Holy Wood (In The Shadow Of The Valley Of Death)
What do politicians, religious leaders, rap-metal fans, right-wingers, jaded goths, homophobes and parents everywhere have in common? They all want to see our era’s most willing hate magnet, Marilyn Manson, disappear up his own overexposed, underclothed butt. It takes God-given talent or a near-Satanic knack for provocation to unite such a disparate crowd, and Manson, no longer merely freak of the week, knows it’s time he either prove he’s got both or get out of the game.

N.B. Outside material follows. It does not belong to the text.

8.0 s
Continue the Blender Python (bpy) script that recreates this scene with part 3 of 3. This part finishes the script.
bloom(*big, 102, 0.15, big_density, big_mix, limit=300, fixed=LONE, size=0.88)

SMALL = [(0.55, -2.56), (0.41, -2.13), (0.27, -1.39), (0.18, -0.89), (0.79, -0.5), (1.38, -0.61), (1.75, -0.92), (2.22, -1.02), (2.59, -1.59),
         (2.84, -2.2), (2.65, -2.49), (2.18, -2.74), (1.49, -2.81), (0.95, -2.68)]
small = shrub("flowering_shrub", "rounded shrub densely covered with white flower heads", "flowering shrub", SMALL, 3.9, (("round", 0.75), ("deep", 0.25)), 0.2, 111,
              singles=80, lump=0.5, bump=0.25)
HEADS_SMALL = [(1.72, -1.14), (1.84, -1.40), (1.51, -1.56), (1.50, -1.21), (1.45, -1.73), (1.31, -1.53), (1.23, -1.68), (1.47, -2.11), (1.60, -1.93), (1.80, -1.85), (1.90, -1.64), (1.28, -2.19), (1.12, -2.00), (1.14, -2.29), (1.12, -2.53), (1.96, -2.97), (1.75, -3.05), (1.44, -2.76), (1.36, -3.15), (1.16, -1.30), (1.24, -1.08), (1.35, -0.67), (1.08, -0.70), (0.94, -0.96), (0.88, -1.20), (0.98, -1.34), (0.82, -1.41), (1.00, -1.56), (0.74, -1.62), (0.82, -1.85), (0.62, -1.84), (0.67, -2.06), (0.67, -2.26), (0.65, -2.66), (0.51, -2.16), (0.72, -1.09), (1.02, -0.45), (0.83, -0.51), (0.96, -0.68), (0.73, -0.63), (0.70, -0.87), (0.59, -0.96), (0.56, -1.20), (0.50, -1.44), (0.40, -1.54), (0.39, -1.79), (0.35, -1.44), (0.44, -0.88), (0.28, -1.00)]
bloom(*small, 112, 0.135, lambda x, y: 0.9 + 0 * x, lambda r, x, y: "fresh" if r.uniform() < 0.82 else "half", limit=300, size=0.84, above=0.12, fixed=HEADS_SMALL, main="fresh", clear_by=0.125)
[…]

Holy Wood describes how a rock star/icon can be shot down by the pressures of fame, government, religion and greed. Manson has told this story twice before: Holy Wood, like his upcoming novel, is intended to be the glue between the drastically improved songcraft of ’98’s glam-minded Mechanical Animals and ’96’s career-making industrial-metal Antichrist Superstar. This ain’t the easiest route for a shockmeister: We expect him to scare up one startling new trick after the other, not elaborate on his established themes like a painter.
“I’m not a slave to a god that doesn’t exist,” he snarls with newfound fury in “The Fight Song,” a three-minute encapsulation of Manson that spins on a tweaked guitar motif before giving way to crunching punk assault. The band truly rocks: Its malevolent groove fleshes out its leader’s usual complaints with an exhilarating swagger that’s the essence of rock & roll.

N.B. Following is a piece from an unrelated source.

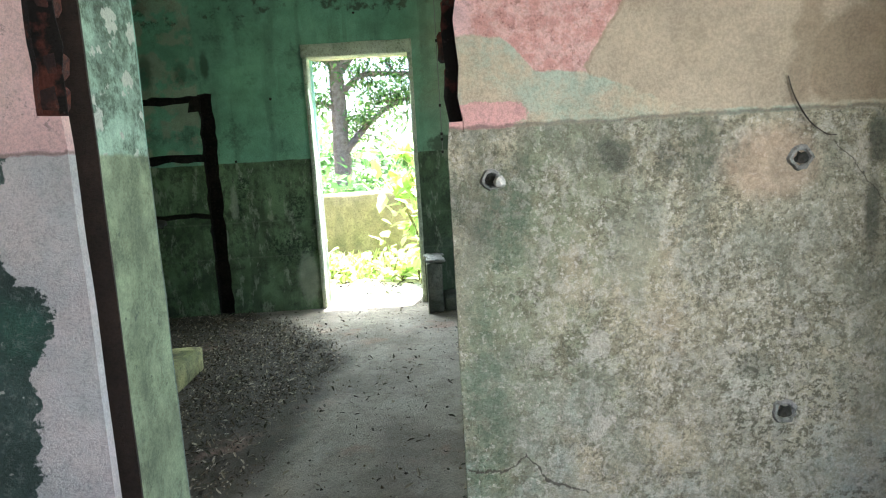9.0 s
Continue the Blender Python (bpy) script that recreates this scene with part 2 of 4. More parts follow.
    pale = m.both(m.step(m.noise(34, 8, 0.75, shift=(9, 1, 1)), 0.51, 0.55), m.step(m.noise(3, 6, 0.7, shift=(1, 8, 8)), 0.45, 0.55))
    bare = m.mix(m.mul(pale, 0.45), bare, (0.58, 0.54, 0.45))
    for cx, cz, ru, rz, f in ((-0.10, 1.26, 0.045, 0.045, 0.75), (0.04, 1.25, 0.04, 0.035, 0.5), (0.57, 1.27, 0.03, 0.06, 0.8), (0.56, 1.08, 0.02, 0.10, 0.7), (-0.41, 1.16, 0.10, 0.12, 0.45), (0.26, 0.70, 0.05, 0.04, 0.4)):
        bare = m.mix(m.mul(m.blob(x, cx, cz, ru, rz, 0.3, 8, 0.4), f), bare, (0.07, 0.08, 0.06))
    for cx, cz, ru, rz in ((0.68, 0.20, 0.035, 0.26), (-0.37, 1.10, 0.06, 0.15), (-0.44, 0.62, 0.05, 0.3), (0.72, 0.62, 0.03, 0.2)):
        bare = m.mix(m.mul(m.both(m.blob(x, cx, cz, ru, rz, 0.7, 8, 0.5), m.step(m.noise(30, 7, 0.75, shift=(2, 1, 5)), 0.40, 0.54)), 0.5), bare, (0.10, 0.16, 0.10))
    bare = m.mix(m.mul(m.blob(x, 0.30, 1.22, 0.12, 0.09, 0.25, 5, 0.3), 0.6), bare, (0.50, 0.36, 0.25))
    bare = m.mix(m.mul(m.blob(x, 0.80, 0.85, 0.13, 0.5, 0.3, 3, 0.5), 0.7), bare, (0.10, 0.12, 0.085))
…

Co-producer Dave Sardy and programmer Bon Harris help create a blend of straightforward hard rock and contemplative studio sonics. After an LP side of speedy attention-getters, Holy Wood opens up into sinister dirges that evoke vintage Pink Floyd and Black Sabbath before returning to bleed eardrums with the pummeling “Born Again” and “Burning Flag.” Then it slowly, bitterly slinks away, leaving a wake of crucifixes, bullets, dead presidents and “Disposable Teens.”

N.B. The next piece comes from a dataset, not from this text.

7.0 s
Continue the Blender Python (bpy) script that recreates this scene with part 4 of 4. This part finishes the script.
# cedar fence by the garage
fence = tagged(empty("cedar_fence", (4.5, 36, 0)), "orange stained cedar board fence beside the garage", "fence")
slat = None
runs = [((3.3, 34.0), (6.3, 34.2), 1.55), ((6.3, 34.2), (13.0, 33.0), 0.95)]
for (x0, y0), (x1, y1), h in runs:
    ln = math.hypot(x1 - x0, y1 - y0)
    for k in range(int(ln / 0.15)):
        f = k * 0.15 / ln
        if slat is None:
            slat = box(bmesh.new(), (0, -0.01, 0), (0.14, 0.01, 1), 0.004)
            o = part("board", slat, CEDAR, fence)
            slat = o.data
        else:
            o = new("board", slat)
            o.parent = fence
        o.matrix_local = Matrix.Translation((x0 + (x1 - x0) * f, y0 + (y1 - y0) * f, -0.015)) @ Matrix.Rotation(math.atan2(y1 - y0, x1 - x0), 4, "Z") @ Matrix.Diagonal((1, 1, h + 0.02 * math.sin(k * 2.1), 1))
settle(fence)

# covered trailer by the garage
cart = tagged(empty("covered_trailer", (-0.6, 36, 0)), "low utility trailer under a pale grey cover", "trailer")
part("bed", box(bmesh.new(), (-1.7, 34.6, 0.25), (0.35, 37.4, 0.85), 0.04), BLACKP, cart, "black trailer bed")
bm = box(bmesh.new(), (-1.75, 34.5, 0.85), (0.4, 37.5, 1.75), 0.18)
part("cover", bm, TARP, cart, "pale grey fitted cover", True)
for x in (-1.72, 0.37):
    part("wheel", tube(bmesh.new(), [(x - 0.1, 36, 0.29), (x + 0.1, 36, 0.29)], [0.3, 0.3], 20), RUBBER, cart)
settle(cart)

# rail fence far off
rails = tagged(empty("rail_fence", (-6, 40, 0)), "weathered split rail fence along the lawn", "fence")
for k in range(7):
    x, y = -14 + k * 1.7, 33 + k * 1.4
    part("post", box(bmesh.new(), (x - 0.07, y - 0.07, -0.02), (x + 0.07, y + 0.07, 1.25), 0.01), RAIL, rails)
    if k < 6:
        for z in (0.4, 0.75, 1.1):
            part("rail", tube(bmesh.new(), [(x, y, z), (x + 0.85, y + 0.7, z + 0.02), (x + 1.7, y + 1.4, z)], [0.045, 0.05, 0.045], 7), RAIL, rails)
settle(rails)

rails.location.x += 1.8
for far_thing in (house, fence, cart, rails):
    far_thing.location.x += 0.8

On Holy Wood, Manson is as ambitious, personal and heavy as he’s ever been, but the album is not, as he has proclaimed, the band’s White Album. The music of these L.A. scenesters, though still evolving, can’t hope to match the Beatles’ level of eclectic experimentation or melodicism. But you have to respect Manson for addressing real-life issues with a theatrical verve and genuine vitriol that no other mainstream act can match. Holy Wood won’t win converts, but its creator’s commitment to fighting back at a society hell-bent on martyring him makes the self-indulgence universal. There’s a little Manson in all of us. Or there should be.